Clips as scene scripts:

+++++

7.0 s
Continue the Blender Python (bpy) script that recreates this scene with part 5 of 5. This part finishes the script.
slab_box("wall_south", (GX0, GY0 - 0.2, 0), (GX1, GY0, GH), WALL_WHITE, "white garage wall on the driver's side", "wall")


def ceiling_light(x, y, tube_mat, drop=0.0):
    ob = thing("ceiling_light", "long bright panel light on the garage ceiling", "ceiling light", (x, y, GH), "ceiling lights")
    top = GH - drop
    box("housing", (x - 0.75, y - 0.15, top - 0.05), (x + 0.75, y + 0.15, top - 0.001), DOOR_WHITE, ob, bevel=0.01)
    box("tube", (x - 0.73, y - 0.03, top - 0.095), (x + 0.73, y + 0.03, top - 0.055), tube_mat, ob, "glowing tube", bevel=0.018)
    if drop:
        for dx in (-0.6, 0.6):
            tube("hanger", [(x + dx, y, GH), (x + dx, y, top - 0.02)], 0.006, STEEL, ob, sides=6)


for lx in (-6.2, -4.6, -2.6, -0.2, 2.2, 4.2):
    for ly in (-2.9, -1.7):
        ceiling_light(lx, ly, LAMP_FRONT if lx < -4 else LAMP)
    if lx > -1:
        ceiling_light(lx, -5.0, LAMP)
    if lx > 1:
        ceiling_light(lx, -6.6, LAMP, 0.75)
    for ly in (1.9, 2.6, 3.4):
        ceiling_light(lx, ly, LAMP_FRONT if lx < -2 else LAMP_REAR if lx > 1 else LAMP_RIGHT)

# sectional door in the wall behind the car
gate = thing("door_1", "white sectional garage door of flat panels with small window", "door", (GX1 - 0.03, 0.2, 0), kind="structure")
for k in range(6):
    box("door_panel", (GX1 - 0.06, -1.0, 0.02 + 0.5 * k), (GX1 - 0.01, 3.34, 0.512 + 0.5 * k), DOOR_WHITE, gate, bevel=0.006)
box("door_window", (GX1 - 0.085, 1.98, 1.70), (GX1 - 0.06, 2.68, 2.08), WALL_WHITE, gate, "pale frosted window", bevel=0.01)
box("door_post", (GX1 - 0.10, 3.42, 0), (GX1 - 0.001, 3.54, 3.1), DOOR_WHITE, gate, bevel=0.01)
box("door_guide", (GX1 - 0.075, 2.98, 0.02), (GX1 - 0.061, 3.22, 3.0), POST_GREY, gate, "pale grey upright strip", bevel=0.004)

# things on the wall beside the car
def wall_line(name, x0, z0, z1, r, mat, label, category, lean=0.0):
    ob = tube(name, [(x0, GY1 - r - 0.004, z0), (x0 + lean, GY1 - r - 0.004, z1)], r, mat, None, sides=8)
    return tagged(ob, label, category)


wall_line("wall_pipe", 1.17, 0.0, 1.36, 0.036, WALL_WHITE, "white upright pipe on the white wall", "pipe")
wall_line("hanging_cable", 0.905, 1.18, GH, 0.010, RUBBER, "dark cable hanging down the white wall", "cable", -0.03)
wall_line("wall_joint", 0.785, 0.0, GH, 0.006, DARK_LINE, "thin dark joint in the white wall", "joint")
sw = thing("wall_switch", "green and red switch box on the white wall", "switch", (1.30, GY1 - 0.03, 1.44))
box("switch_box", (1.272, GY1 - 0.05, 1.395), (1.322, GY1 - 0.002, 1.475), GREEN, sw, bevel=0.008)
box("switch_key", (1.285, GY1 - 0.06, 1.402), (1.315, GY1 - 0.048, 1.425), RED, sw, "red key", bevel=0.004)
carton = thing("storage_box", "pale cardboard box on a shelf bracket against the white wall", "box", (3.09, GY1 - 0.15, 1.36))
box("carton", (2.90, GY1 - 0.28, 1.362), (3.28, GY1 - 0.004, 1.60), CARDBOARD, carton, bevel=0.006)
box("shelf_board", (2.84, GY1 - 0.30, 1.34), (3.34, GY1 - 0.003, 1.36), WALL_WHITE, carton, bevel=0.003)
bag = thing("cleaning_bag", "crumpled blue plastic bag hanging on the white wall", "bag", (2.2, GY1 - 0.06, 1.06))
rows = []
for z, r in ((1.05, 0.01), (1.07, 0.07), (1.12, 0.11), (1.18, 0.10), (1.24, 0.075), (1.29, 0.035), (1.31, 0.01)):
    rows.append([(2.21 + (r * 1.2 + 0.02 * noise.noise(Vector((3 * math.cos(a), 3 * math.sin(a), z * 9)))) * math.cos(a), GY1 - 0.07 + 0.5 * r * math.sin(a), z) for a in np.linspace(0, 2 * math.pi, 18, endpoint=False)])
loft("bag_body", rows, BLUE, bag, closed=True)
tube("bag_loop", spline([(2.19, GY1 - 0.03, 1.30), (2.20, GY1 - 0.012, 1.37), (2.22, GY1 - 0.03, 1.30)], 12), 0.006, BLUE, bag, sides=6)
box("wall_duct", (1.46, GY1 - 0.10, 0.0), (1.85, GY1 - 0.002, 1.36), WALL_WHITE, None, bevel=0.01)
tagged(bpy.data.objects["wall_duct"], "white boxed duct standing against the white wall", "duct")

+++++

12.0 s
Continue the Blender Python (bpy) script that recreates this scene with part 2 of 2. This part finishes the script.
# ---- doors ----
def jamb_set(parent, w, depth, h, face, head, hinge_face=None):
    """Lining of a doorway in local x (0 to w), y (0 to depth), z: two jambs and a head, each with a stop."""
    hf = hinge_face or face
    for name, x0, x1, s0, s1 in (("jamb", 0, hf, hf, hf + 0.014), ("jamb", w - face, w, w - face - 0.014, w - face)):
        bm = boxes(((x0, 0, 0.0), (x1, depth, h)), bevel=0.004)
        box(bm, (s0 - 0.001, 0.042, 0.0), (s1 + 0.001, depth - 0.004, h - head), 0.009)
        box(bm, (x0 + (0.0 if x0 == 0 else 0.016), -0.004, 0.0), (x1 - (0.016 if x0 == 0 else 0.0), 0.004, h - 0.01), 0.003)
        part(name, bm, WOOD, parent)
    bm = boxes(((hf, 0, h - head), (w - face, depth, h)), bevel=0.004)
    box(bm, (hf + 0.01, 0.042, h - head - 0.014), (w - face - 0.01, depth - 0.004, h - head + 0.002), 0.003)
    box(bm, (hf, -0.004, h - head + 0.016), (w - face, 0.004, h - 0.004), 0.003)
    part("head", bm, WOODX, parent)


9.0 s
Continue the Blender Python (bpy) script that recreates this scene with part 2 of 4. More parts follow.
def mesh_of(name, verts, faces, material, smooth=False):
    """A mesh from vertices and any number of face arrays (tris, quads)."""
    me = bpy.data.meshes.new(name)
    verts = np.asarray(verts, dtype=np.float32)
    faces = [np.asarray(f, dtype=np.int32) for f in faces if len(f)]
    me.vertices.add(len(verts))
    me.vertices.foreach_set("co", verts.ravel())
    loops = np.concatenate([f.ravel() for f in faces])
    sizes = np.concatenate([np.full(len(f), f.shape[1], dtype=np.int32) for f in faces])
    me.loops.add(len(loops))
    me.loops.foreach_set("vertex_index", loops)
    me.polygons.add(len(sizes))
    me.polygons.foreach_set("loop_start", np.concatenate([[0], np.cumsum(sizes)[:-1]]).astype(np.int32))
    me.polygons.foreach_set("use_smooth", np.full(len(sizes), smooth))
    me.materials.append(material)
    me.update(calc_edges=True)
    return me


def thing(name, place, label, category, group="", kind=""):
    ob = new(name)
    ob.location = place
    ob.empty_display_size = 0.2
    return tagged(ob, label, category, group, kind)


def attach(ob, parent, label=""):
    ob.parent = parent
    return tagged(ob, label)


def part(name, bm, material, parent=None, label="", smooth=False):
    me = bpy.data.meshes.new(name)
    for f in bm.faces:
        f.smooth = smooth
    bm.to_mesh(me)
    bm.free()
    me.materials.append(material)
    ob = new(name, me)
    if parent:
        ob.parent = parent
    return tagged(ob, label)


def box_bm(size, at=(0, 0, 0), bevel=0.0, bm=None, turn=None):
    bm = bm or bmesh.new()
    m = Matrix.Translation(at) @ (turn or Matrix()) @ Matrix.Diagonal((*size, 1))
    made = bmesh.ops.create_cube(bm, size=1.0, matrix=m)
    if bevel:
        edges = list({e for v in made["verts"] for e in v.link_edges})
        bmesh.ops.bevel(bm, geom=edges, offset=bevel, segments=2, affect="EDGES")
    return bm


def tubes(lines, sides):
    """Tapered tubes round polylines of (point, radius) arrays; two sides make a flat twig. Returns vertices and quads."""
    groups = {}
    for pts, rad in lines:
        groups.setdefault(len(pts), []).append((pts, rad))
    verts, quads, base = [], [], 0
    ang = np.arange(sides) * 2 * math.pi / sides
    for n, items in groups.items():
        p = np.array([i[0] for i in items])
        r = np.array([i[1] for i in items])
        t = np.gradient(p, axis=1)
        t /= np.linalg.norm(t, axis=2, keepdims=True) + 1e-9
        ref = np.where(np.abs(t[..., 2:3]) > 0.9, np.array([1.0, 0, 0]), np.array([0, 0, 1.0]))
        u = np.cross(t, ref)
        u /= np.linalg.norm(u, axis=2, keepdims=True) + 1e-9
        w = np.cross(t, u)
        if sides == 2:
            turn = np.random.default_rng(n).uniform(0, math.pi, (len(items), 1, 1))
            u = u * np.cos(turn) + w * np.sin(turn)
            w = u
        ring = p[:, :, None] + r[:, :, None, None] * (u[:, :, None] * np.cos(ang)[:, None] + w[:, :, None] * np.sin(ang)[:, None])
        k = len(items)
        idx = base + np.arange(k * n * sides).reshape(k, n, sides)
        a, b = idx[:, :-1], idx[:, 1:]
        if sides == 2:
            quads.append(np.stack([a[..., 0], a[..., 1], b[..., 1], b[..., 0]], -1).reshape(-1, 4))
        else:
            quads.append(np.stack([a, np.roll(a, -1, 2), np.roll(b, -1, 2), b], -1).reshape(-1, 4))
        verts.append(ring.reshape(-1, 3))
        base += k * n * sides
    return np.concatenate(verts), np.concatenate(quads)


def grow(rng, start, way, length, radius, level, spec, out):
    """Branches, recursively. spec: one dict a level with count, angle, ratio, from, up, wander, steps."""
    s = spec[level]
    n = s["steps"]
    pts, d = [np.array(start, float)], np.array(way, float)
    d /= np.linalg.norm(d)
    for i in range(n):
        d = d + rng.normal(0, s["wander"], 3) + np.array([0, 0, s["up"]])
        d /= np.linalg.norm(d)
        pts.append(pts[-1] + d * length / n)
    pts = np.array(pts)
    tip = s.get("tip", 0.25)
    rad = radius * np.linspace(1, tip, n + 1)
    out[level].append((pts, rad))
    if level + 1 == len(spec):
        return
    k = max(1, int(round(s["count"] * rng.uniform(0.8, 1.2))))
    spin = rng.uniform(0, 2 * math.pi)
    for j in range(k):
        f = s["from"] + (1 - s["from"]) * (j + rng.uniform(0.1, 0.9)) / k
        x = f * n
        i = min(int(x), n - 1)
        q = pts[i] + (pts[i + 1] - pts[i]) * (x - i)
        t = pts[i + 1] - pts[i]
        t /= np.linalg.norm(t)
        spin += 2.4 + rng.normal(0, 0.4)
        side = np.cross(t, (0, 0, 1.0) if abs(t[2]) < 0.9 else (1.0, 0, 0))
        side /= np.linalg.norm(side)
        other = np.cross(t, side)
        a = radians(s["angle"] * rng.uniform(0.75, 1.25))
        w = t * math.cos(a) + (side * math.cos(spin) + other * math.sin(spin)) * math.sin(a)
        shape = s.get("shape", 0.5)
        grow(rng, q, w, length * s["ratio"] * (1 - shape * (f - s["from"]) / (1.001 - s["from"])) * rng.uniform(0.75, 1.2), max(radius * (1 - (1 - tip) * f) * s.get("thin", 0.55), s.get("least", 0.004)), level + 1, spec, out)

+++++

# INSTRUCTION
Work out how many lines in the records above contain the word "finishes", and give only that number.

# RESULT FOR THIS EXERCISE
2